Work to do: With the pictures left out, copy the listing below exactly.

Recorded data:

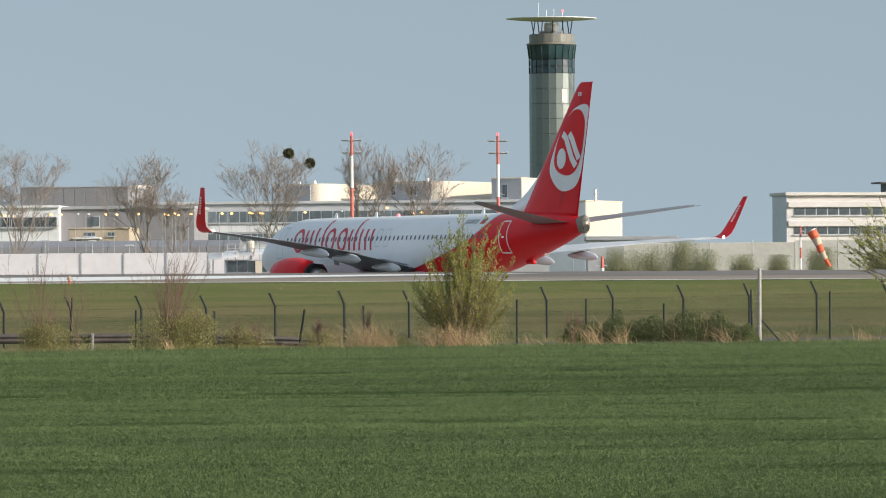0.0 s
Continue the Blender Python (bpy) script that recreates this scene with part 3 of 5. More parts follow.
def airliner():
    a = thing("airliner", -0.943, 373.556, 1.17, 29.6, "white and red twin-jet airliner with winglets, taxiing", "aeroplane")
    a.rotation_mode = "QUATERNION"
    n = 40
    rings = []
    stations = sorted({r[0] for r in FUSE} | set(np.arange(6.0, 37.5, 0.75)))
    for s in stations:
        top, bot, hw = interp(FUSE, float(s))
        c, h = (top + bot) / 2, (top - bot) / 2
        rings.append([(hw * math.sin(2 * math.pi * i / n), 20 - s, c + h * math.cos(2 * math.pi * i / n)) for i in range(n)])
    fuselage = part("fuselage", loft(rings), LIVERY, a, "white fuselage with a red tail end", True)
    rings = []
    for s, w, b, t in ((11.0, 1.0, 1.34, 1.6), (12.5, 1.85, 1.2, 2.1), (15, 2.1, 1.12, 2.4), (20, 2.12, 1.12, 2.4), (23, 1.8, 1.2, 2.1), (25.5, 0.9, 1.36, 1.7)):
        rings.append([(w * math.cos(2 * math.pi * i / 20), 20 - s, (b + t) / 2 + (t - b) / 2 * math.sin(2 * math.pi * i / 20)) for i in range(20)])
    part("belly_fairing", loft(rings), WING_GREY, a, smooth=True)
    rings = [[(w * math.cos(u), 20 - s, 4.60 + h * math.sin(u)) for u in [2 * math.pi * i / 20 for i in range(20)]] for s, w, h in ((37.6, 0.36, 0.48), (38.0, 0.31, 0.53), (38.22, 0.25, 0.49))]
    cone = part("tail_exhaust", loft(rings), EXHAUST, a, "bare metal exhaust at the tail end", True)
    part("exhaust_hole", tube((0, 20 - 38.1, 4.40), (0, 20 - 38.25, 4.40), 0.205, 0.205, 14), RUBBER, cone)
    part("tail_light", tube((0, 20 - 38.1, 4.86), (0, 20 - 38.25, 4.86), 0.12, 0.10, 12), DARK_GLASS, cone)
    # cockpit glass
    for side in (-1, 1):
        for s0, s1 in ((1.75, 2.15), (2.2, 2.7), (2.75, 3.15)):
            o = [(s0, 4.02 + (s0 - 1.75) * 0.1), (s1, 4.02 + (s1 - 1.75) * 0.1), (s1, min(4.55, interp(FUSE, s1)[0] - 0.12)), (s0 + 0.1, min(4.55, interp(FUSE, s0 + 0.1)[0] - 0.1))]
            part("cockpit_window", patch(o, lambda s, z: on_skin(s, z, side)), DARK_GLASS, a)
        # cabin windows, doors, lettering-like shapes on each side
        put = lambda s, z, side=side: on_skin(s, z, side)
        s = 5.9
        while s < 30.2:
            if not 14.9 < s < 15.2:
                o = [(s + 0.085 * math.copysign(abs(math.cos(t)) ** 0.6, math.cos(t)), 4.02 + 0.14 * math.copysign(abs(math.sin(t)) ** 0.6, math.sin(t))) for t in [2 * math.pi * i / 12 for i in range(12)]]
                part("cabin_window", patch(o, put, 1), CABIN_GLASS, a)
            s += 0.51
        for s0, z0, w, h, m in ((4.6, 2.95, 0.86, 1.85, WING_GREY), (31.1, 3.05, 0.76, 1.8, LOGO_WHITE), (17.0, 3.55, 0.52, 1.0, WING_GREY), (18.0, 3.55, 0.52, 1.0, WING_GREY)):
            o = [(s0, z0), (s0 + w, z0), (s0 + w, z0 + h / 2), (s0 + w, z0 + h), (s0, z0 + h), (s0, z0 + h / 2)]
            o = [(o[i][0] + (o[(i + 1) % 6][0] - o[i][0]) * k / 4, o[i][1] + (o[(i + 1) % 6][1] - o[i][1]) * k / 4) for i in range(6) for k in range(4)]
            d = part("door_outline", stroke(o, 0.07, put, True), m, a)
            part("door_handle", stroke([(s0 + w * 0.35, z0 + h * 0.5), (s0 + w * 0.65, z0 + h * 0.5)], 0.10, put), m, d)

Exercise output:
0.0 s
Continue the Blender Python (bpy) script that recreates this scene with part 3 of 5. More parts follow.
def airliner():
    a = thing("airliner", -0.943, 373.556, 1.17, 29.6, "white and red twin-jet airliner with winglets, taxiing", "aeroplane")
    a.rotation_mode = "QUATERNION"
    n = 40
    rings = []
    stations = sorted({r[0] for r in FUSE} | set(np.arange(6.0, 37.5, 0.75)))
    for s in stations:
        top, bot, hw = interp(FUSE, float(s))
        c, h = (top + bot) / 2, (top - bot) / 2
        rings.append([(hw * math.sin(2 * math.pi * i / n), 20 - s, c + h * math.cos(2 * math.pi * i / n)) for i in range(n)])
    fuselage = part("fuselage", loft(rings), LIVERY, a, "white fuselage with a red tail end", True)
    rings = []
    for s, w, b, t in ((11.0, 1.0, 1.34, 1.6), (12.5, 1.85, 1.2, 2.1), (15, 2.1, 1.12, 2.4), (20, 2.12, 1.12, 2.4), (23, 1.8, 1.2, 2.1), (25.5, 0.9, 1.36, 1.7)):
        rings.append([(w * math.cos(2 * math.pi * i / 20), 20 - s, (b + t) / 2 + (t - b) / 2 * math.sin(2 * math.pi * i / 20)) for i in range(20)])
    part("belly_fairing", loft(rings), WING_GREY, a, smooth=True)
    rings = [[(w * math.cos(u), 20 - s, 4.60 + h * math.sin(u)) for u in [2 * math.pi * i / 20 for i in range(20)]] for s, w, h in ((37.6, 0.36, 0.48), (38.0, 0.31, 0.53), (38.22, 0.25, 0.49))]
    cone = part("tail_exhaust", loft(rings), EXHAUST, a, "bare metal exhaust at the tail end", True)
    part("exhaust_hole", tube((0, 20 - 38.1, 4.40), (0, 20 - 38.25, 4.40), 0.205, 0.205, 14), RUBBER, cone)
    part("tail_light", tube((0, 20 - 38.1, 4.86), (0, 20 - 38.25, 4.86), 0.12, 0.10, 12), DARK_GLASS, cone)
    # cockpit glass
    for side in (-1, 1):
        for s0, s1 in ((1.75, 2.15), (2.2, 2.7), (2.75, 3.15)):
            o = [(s0, 4.02 + (s0 - 1.75) * 0.1), (s1, 4.02 + (s1 - 1.75) * 0.1), (s1, min(4.55, interp(FUSE, s1)[0] - 0.12)), (s0 + 0.1, min(4.55, interp(FUSE, s0 + 0.1)[0] - 0.1))]
            part("cockpit_window", patch(o, lambda s, z: on_skin(s, z, side)), DARK_GLASS, a)
        # cabin windows, doors, lettering-like shapes on each side
        put = lambda s, z, side=side: on_skin(s, z, side)
        s = 5.9
        while s < 30.2:
            if not 14.9 < s < 15.2:
                o = [(s + 0.085 * math.copysign(abs(math.cos(t)) ** 0.6, math.cos(t)), 4.02 + 0.14 * math.copysign(abs(math.sin(t)) ** 0.6, math.sin(t))) for t in [2 * math.pi * i / 12 for i in range(12)]]
                part("cabin_window", patch(o, put, 1), CABIN_GLASS, a)
            s += 0.51
        for s0, z0, w, h, m in ((4.6, 2.95, 0.86, 1.85, WING_GREY), (31.1, 3.05, 0.76, 1.8, LOGO_WHITE), (17.0, 3.55, 0.52, 1.0, WING_GREY), (18.0, 3.55, 0.52, 1.0, WING_GREY)):
            o = [(s0, z0), (s0 + w, z0), (s0 + w, z0 + h / 2), (s0 + w, z0 + h), (s0, z0 + h), (s0, z0 + h / 2)]
            o = [(o[i][0] + (o[(i + 1) % 6][0] - o[i][0]) * k / 4, o[i][1] + (o[(i + 1) % 6][1] - o[i][1]) * k / 4) for i in range(6) for k in range(4)]
            d = part("door_outline", stroke(o, 0.07, put, True), m, a)
            part("door_handle", stroke([(s0 + w * 0.35, z0 + h * 0.5), (s0 + w * 0.65, z0 + h * 0.5)], 0.10, put), m, d)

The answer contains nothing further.